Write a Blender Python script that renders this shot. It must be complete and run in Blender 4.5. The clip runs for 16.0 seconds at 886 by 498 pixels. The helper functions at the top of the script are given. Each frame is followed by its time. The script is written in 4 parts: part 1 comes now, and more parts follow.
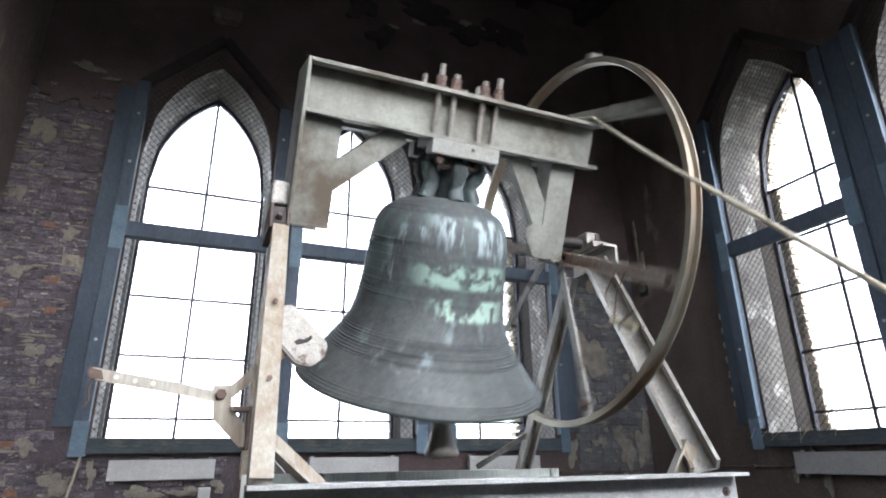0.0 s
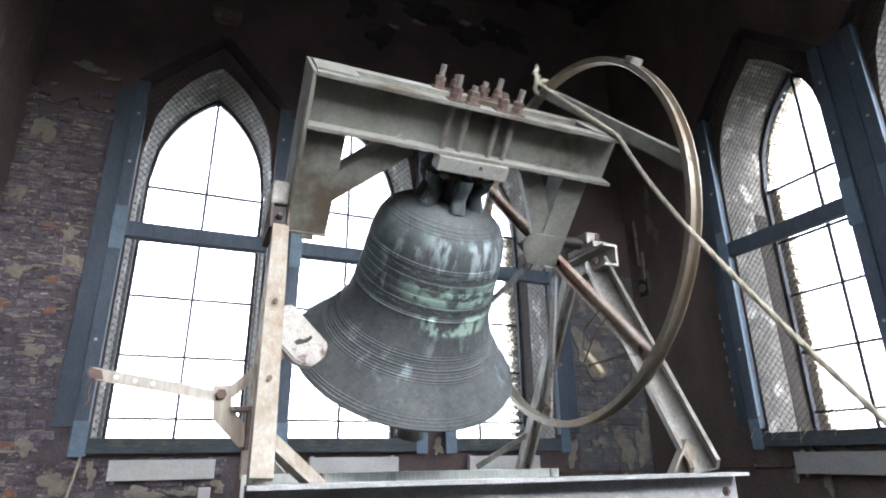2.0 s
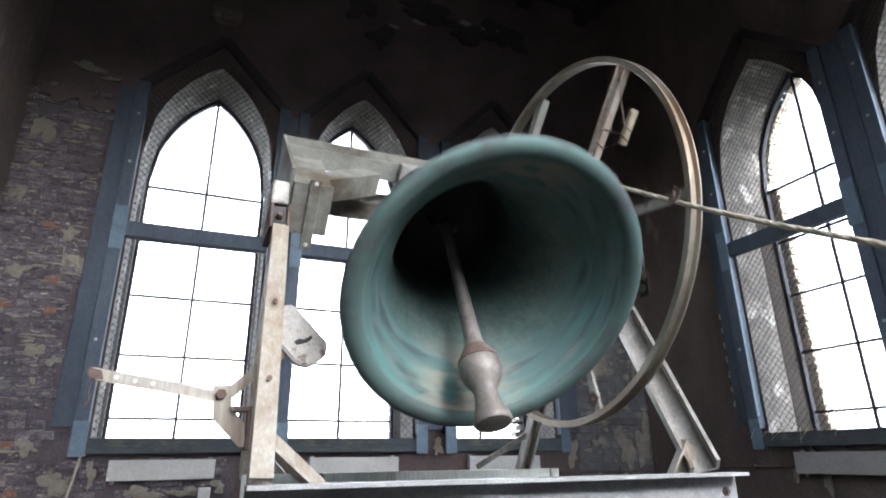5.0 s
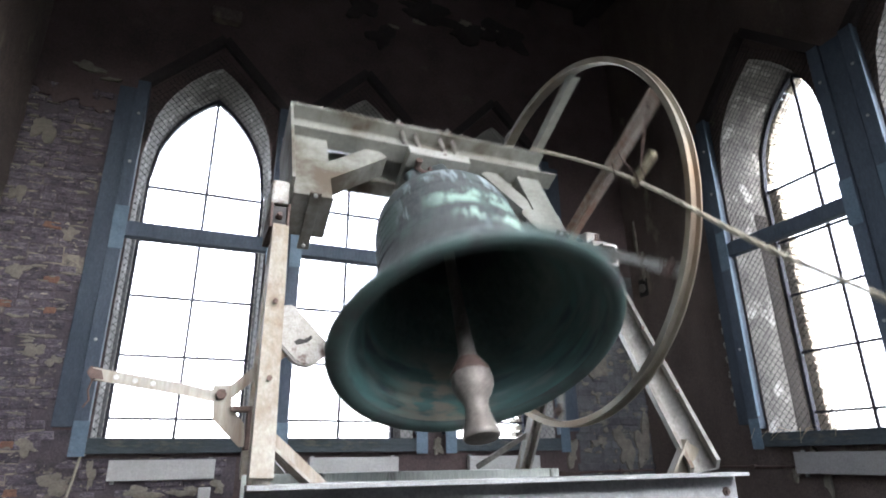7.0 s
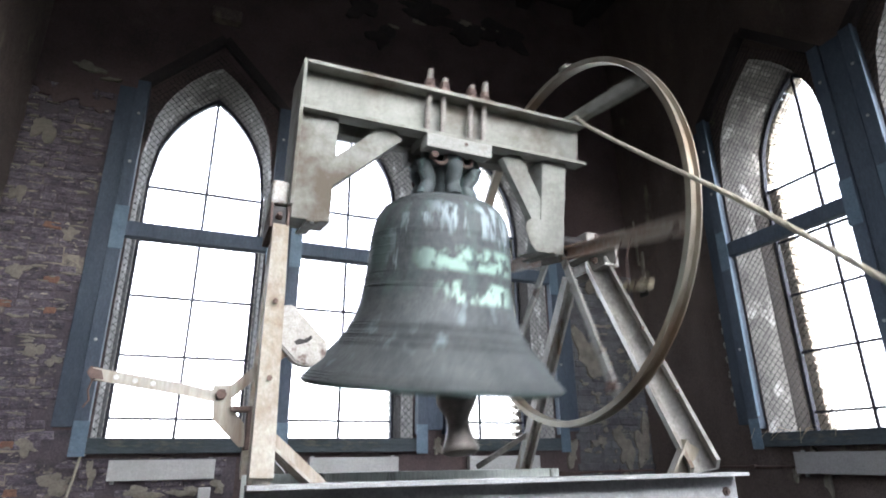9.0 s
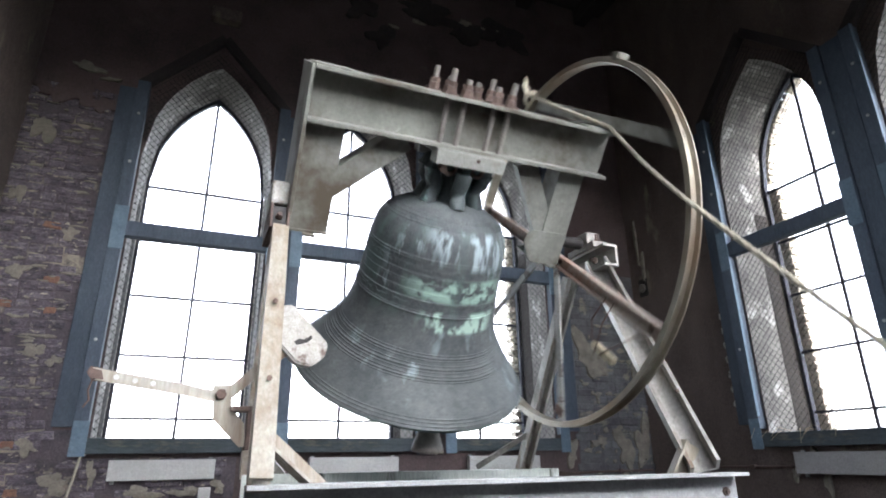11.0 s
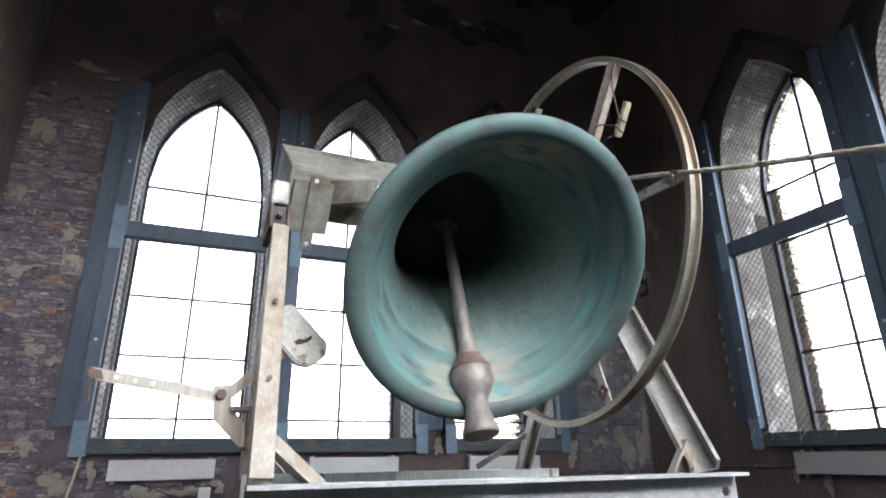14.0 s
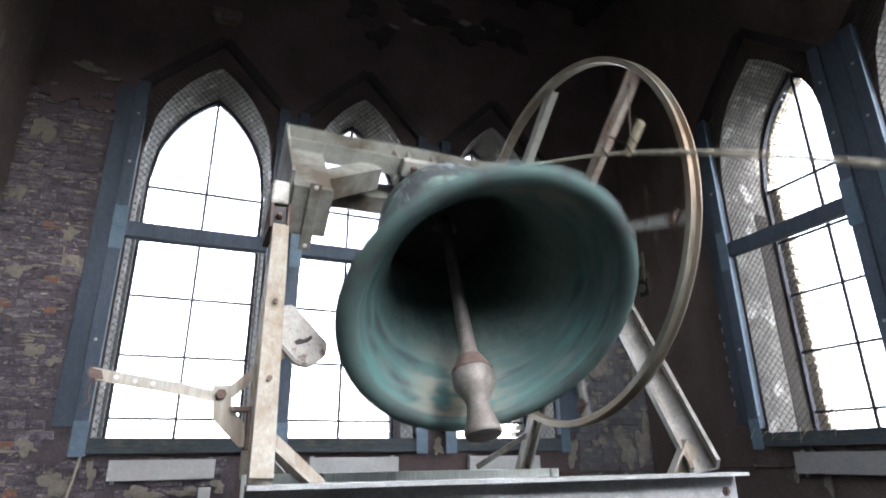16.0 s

===============

§ **Problem details**: Transcribe the full listing character for character. Pictures are excluded.

§ **Expected output**:
Write a Blender Python script that renders this shot. It must be complete and run in Blender 4.5. The clip runs for 16.0 seconds at 886 by 498 pixels. The helper functions at the top of the script are given. Each frame is followed by its time. The script is written in 4 parts: part 1 comes now, and more parts follow.
0.0 s
2.0 s
5.0 s
7.0 s
9.0 s
11.0 s
14.0 s
16.0 s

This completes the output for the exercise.